2) The power conference. Moving to the B1G was in my opinion, more to elevate the football program than to get back the millions upon millions of dollars of debt the old AD put the athletic program in. On paper it was a good move because of the more prominent TV deals, but it was also to go into places like Penn State, whoop them, and get that national exposure.

3) The flashiness. We’ve all seen their ridiculous jerseys. It’s a new one every week, just like out in Oregon. It gets eyeballs. It’s a selling point to recruits. We say look at our pride, look at the honor you can bring to the state of Maryland. And they eat it up. And really, why wouldn’t you?

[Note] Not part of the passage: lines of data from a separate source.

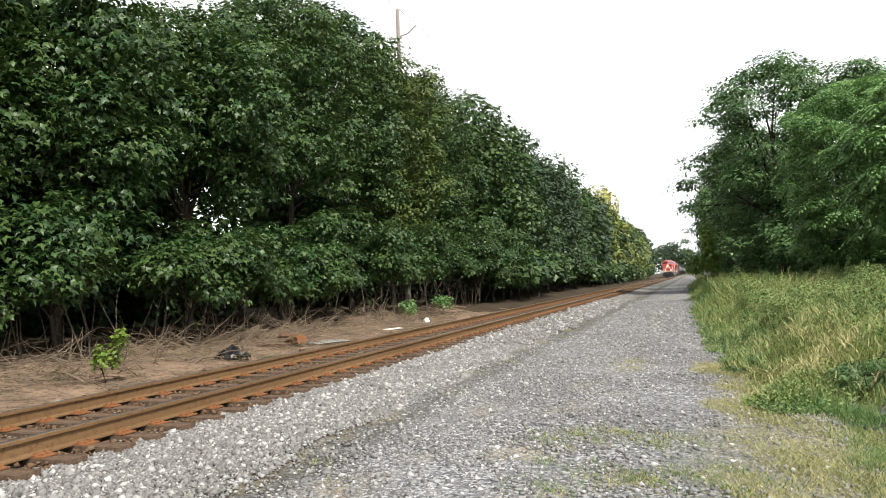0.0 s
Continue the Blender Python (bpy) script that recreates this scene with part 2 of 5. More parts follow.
M["pebbles"] = stone_mat("road_pebbles", [(0.0, (0.055, 0.056, 0.060)), (0.4, (0.145, 0.148, 0.156)), (0.8, (0.25, 0.254, 0.262)), (1.0, (0.62, 0.62, 0.62))])
M["ruststones"] = stone_mat("rusty_stones", [(0.0, (0.05, 0.030, 0.018)), (0.5, (0.115, 0.066, 0.036)), (0.94, (0.17, 0.115, 0.072)), (1.0, (0.30, 0.26, 0.22))], ((0.05, 0.03, 0.018), (0.20, 0.125, 0.07)))
# stones of the clearing, darkened to match its painted shade
M["lotstones"] = stone_mat("shaded_pebbles", [(0.0, (0.014, 0.015, 0.018)), (0.5, (0.034, 0.036, 0.042)), (0.88, (0.075, 0.077, 0.085)), (1.0, (0.33, 0.33, 0.34))], ((0.02, 0.021, 0.025), (0.16, 0.163, 0.175)))
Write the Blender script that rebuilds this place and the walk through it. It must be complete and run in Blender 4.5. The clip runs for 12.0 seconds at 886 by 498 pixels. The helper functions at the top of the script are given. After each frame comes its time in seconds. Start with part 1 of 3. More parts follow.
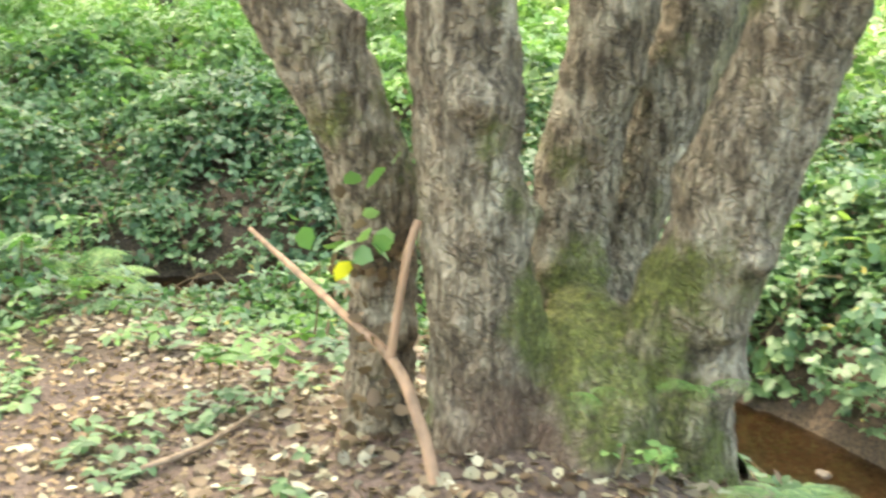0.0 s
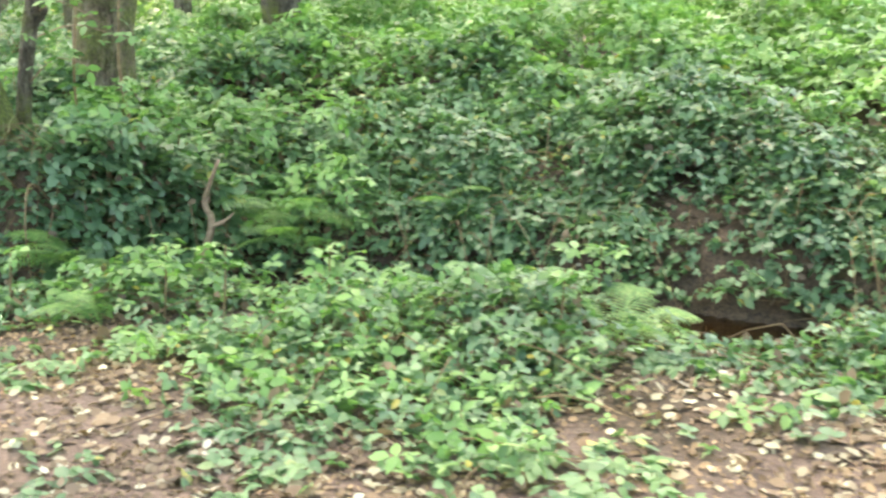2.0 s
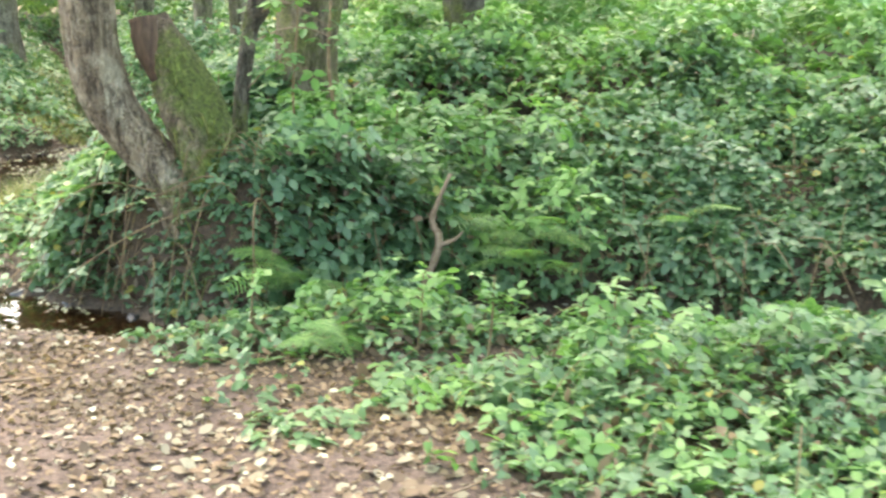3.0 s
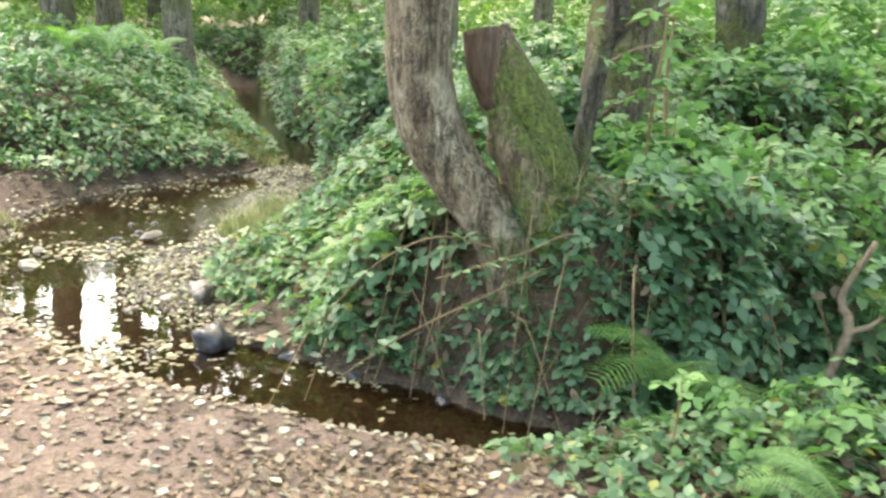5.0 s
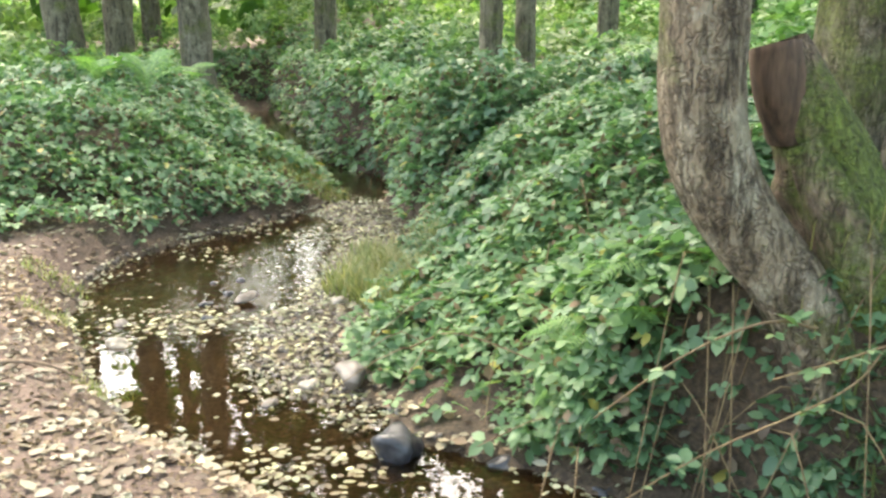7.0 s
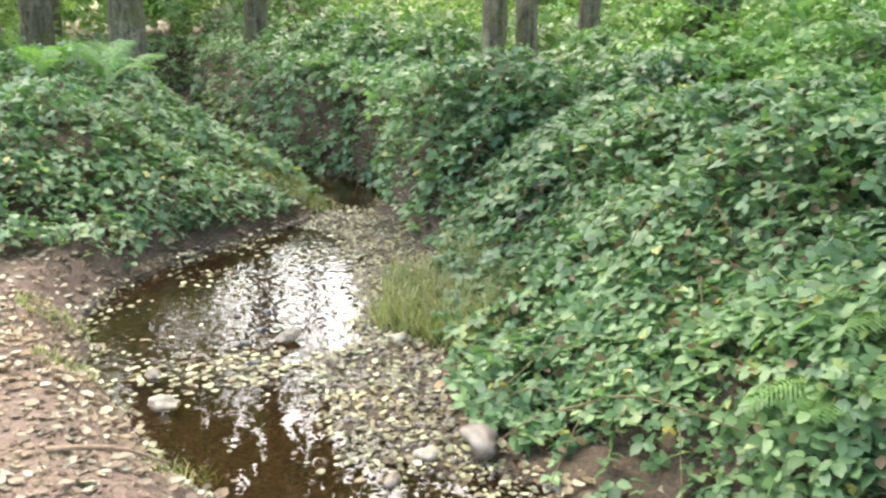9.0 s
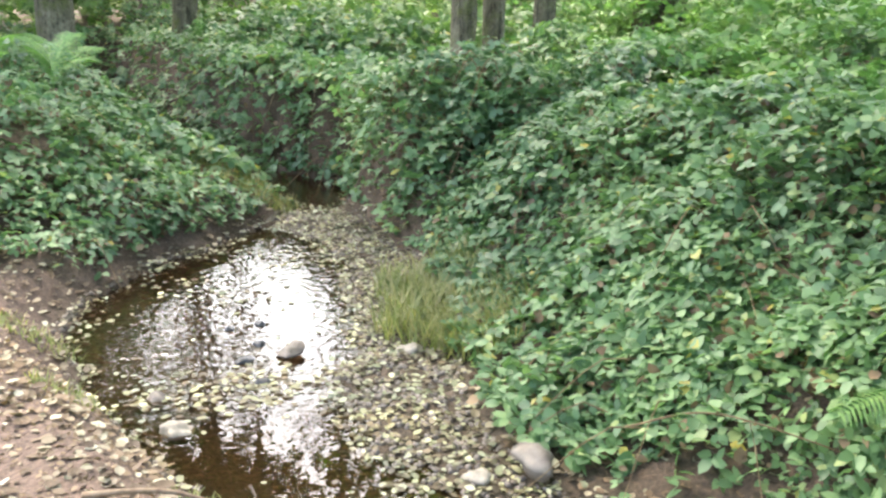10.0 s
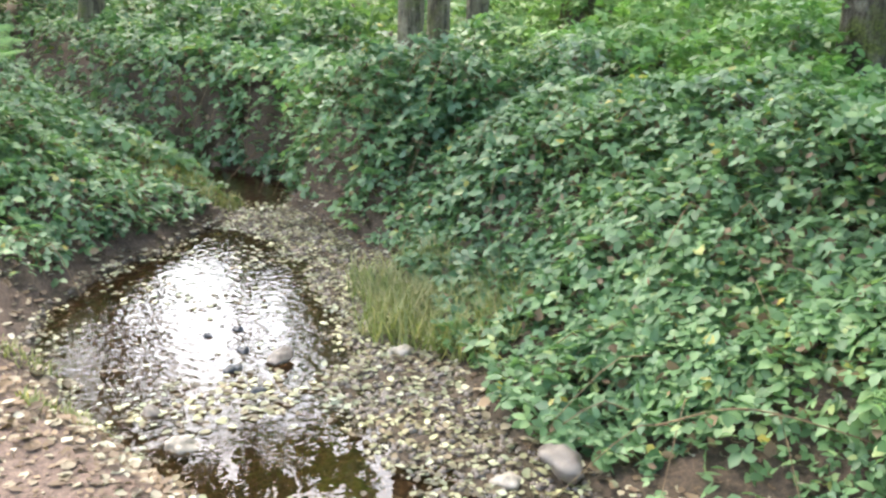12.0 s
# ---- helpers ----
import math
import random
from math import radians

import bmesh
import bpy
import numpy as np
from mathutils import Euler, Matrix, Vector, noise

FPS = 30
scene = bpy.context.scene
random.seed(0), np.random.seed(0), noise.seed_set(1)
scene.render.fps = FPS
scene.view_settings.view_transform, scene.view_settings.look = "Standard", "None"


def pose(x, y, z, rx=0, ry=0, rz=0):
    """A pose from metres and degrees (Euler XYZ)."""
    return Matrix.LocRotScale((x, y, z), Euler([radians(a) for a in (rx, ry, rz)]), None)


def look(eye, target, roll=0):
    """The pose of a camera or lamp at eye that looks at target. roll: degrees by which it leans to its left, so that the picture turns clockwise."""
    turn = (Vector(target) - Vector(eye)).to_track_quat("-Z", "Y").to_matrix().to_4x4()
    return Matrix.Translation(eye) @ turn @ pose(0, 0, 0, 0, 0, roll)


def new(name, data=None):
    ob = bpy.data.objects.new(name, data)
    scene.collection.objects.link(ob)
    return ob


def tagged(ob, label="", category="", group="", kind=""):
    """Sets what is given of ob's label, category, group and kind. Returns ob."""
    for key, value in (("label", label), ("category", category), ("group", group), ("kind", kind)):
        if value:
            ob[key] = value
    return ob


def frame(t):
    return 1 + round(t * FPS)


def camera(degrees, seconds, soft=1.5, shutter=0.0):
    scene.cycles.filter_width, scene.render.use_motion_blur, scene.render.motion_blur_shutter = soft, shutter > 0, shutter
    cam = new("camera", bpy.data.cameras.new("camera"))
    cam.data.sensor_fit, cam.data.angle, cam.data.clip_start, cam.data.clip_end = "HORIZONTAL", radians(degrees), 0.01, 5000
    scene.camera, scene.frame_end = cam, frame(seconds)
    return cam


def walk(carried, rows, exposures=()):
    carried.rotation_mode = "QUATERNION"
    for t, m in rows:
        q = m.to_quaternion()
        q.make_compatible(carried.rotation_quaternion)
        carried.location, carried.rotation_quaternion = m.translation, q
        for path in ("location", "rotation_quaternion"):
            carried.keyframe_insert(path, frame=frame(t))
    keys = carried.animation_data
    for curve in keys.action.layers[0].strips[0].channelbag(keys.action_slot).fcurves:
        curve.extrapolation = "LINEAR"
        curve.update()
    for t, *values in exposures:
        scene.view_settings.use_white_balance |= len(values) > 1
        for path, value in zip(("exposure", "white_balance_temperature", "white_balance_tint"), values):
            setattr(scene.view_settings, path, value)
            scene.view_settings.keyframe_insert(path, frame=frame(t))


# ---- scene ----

You don’t think kids are drawn to Oregon because on the field it looks like they are straight out of a Blackout Tour video? That’s what the new indoor facility will do. Show they Maryland isn’t fucking around.

When it comes down to it, Oregon isn’t some nationally treasured program with a long history of winning. They didn’t start gaining any sort of prominence until 1995 when Mike Bellotti became head coach. Before that they were shitty, and then for a few year under him in the mid 2000s they were still shitty.

The blocks and foundation are being built to try and emulate Oregon’s success at Maryland. I don’t think Edsall is the right coach to take them to the next level. But once they find their guy, the sky should be the limit.